Give the count of lines that include the string "Blender". Add nothing to it.

***** Material shown *****

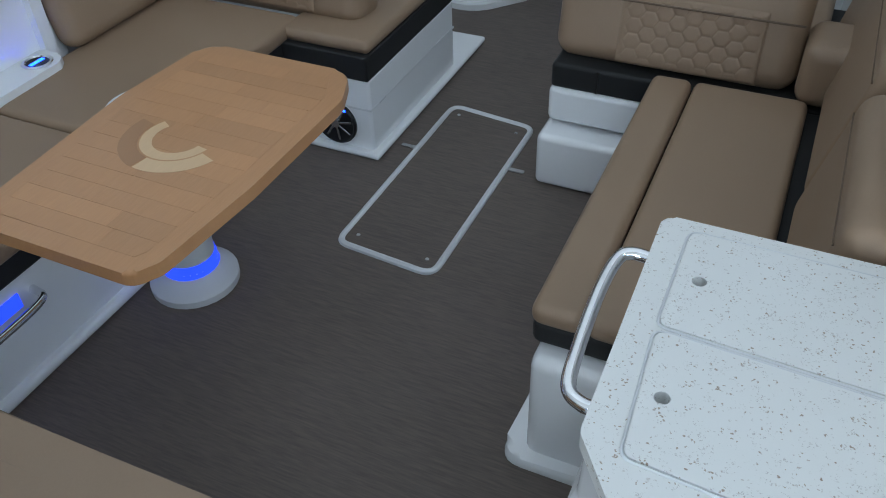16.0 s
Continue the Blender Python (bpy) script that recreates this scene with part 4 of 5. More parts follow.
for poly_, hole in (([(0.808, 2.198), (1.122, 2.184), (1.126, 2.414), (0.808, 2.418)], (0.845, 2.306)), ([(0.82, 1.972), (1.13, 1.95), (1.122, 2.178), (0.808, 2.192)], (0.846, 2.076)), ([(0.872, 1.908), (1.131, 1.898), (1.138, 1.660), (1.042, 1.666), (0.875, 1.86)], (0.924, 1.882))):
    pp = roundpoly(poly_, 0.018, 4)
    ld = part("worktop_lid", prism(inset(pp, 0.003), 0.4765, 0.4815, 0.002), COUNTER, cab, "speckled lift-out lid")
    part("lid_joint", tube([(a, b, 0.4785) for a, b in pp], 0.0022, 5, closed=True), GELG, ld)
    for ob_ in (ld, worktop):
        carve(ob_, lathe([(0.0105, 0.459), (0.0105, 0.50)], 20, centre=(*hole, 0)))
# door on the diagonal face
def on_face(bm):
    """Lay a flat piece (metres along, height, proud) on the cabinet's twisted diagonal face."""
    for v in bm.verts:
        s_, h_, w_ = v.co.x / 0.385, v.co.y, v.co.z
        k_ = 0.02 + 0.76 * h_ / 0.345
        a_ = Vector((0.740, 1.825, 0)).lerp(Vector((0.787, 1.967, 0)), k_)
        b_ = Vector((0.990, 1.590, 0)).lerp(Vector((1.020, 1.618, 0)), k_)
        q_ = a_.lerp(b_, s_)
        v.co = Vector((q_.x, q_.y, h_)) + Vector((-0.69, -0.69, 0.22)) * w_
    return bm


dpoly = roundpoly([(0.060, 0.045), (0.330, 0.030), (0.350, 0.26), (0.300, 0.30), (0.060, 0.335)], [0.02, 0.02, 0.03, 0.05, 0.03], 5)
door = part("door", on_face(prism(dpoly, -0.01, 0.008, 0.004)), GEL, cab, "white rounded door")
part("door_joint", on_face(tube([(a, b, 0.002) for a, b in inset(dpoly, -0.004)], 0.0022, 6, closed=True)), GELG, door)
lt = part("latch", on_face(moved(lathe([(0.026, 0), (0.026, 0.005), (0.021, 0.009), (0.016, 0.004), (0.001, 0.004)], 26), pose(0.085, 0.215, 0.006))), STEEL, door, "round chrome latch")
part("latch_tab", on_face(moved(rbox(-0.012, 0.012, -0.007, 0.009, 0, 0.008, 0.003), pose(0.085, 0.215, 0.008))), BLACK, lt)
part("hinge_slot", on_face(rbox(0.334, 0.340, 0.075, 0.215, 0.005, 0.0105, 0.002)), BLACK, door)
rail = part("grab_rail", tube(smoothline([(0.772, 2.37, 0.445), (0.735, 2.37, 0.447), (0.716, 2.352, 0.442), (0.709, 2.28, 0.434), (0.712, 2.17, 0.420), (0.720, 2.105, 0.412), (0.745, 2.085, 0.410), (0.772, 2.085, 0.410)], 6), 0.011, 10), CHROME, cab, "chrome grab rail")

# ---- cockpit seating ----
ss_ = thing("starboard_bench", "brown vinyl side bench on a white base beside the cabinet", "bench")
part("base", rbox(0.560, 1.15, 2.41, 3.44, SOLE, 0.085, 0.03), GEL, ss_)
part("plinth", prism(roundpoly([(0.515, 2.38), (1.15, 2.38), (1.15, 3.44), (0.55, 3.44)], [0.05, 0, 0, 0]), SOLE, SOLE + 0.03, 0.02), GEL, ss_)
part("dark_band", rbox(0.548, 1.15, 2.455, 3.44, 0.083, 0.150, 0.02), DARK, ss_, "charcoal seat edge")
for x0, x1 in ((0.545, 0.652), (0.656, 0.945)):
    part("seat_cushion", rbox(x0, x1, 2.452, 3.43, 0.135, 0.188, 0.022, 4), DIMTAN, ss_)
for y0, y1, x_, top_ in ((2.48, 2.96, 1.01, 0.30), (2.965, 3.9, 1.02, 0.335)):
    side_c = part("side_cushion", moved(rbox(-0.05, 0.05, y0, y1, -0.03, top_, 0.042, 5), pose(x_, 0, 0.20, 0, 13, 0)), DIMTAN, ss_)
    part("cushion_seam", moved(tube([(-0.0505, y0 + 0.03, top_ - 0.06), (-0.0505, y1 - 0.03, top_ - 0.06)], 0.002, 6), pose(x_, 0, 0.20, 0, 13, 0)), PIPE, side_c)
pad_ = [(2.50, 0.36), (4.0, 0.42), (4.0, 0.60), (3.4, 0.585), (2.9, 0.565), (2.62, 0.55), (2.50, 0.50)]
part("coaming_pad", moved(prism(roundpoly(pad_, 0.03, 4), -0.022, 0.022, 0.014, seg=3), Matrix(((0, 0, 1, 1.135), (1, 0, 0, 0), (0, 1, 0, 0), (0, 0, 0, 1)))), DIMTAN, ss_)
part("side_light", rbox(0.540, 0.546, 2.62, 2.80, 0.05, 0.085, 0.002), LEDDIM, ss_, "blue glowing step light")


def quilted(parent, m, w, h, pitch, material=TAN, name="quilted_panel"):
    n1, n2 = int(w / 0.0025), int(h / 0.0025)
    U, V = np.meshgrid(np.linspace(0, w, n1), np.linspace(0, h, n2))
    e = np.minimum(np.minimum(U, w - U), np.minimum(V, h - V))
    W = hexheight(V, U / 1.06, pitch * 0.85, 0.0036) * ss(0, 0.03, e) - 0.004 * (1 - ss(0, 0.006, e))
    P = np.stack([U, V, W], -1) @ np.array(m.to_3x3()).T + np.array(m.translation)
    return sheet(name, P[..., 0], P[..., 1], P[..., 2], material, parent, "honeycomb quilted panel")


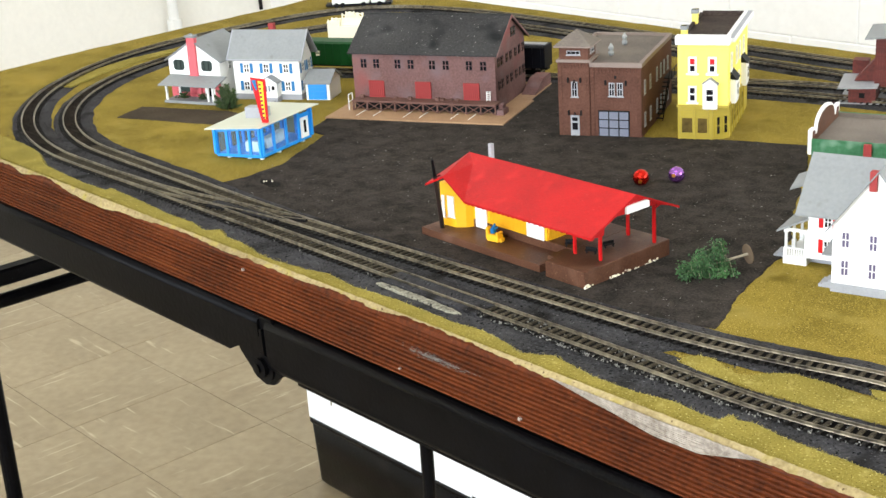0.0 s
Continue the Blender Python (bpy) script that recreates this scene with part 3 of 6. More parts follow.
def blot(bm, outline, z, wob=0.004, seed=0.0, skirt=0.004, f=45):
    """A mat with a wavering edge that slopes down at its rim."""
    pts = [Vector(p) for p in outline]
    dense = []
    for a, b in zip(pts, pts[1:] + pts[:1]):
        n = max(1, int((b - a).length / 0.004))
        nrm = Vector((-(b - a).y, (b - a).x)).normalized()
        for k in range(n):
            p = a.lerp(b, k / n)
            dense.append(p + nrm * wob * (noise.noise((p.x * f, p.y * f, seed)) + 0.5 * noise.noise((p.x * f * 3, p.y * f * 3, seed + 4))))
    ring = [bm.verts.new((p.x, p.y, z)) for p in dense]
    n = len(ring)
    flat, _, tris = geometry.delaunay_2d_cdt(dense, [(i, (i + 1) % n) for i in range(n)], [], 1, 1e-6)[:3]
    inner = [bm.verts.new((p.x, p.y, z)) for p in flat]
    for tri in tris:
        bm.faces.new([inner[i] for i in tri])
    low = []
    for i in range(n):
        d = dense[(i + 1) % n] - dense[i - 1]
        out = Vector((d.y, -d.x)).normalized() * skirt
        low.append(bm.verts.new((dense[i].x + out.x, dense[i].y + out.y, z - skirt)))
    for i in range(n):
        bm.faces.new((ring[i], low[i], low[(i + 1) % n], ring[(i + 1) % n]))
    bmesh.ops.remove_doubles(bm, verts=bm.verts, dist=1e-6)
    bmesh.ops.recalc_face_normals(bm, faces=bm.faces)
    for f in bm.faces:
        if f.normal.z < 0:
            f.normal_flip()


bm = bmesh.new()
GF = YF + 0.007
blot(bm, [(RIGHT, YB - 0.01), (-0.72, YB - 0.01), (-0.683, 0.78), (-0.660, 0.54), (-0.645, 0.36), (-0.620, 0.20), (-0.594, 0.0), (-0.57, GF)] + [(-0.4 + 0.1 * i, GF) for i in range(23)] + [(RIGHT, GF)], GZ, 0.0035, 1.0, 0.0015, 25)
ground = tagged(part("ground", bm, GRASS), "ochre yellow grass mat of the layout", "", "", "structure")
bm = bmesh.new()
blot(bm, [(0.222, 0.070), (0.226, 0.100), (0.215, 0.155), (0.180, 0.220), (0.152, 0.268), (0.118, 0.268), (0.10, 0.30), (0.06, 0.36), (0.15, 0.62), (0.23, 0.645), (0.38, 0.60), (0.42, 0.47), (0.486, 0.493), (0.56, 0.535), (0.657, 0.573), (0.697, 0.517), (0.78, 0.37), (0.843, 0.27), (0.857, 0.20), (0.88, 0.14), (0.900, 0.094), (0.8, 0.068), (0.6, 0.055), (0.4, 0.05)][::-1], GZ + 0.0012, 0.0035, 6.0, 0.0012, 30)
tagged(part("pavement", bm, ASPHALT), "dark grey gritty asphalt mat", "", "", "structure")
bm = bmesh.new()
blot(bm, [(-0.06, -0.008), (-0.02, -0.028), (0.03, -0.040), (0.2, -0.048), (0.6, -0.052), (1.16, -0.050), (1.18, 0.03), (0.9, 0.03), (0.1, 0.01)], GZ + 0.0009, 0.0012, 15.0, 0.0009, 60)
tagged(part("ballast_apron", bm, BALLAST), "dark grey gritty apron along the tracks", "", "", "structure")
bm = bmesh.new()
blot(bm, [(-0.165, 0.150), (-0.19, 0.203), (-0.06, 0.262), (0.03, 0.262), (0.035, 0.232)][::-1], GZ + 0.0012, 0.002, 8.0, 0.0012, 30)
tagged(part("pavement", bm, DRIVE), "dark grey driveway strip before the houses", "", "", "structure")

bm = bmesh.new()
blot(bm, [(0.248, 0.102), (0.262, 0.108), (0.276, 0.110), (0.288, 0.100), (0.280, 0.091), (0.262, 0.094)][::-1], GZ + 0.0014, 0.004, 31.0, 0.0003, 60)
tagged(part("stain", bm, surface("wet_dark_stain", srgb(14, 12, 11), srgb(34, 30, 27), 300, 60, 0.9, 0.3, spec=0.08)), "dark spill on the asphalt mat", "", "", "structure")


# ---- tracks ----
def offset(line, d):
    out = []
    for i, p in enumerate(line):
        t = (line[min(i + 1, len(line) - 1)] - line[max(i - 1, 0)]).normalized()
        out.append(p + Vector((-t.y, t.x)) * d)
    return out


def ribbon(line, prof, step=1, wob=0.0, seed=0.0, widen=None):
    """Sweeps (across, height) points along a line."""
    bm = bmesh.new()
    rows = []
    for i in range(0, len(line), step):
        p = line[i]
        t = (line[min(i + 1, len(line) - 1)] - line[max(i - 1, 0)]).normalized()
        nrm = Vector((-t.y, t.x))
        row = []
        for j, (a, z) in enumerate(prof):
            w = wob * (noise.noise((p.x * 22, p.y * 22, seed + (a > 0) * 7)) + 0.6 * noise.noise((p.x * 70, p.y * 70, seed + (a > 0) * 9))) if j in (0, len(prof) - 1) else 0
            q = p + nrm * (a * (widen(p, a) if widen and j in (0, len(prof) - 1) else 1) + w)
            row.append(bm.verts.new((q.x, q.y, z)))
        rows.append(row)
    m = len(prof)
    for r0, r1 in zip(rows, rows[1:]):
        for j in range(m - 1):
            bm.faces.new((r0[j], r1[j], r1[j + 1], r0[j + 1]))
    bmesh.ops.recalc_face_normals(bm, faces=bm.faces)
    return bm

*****
***** Material shown *****

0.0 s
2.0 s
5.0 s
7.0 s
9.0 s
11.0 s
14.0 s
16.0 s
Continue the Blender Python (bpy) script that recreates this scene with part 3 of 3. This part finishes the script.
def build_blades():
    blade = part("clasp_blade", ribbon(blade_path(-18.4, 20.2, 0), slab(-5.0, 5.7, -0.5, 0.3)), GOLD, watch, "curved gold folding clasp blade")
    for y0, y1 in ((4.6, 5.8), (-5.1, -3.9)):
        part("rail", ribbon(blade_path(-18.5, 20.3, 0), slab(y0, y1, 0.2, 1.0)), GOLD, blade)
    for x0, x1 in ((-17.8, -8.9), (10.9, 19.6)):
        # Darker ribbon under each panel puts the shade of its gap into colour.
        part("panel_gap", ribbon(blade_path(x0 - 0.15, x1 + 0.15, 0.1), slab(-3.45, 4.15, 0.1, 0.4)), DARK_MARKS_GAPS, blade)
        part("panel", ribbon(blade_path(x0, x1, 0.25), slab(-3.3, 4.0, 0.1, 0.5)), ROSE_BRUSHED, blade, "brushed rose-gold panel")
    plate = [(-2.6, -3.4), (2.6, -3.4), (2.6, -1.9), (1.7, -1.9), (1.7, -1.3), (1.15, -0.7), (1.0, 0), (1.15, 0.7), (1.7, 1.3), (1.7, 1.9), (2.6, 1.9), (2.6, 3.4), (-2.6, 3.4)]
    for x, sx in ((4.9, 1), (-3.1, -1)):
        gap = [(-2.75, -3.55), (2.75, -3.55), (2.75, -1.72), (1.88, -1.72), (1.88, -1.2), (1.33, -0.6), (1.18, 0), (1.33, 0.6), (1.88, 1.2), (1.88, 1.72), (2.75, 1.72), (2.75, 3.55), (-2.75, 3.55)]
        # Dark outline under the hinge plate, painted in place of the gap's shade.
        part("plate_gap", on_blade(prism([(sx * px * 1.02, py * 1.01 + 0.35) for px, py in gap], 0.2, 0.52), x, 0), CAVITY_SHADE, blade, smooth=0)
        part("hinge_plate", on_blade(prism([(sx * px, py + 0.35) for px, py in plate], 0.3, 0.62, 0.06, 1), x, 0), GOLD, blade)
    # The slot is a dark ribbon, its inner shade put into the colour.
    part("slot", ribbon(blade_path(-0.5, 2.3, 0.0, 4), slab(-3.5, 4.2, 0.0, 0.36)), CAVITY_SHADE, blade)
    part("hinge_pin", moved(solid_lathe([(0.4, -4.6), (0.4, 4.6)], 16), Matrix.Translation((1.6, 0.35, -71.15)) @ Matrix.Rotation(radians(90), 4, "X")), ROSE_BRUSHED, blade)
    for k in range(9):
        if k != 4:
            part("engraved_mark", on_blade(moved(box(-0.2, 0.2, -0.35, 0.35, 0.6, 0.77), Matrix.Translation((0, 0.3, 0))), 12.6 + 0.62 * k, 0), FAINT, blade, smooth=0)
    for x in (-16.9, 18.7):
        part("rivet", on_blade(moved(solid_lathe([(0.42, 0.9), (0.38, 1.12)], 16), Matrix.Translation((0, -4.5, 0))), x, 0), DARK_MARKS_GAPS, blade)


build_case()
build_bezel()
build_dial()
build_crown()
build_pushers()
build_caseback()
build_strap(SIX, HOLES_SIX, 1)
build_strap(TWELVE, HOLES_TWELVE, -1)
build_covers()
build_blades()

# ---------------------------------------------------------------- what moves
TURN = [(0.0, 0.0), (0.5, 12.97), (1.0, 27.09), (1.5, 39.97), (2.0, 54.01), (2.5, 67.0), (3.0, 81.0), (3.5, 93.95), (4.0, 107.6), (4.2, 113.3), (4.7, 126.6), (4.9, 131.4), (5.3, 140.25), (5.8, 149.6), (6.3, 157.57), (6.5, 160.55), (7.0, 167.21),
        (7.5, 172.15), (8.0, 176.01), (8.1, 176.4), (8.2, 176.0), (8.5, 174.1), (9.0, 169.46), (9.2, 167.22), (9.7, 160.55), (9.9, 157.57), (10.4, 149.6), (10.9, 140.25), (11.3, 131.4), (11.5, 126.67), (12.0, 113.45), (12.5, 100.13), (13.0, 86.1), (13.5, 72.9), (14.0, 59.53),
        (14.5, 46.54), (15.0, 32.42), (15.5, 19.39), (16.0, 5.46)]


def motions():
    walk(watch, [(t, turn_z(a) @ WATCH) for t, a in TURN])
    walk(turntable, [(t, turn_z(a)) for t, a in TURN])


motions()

*****

Final result: 3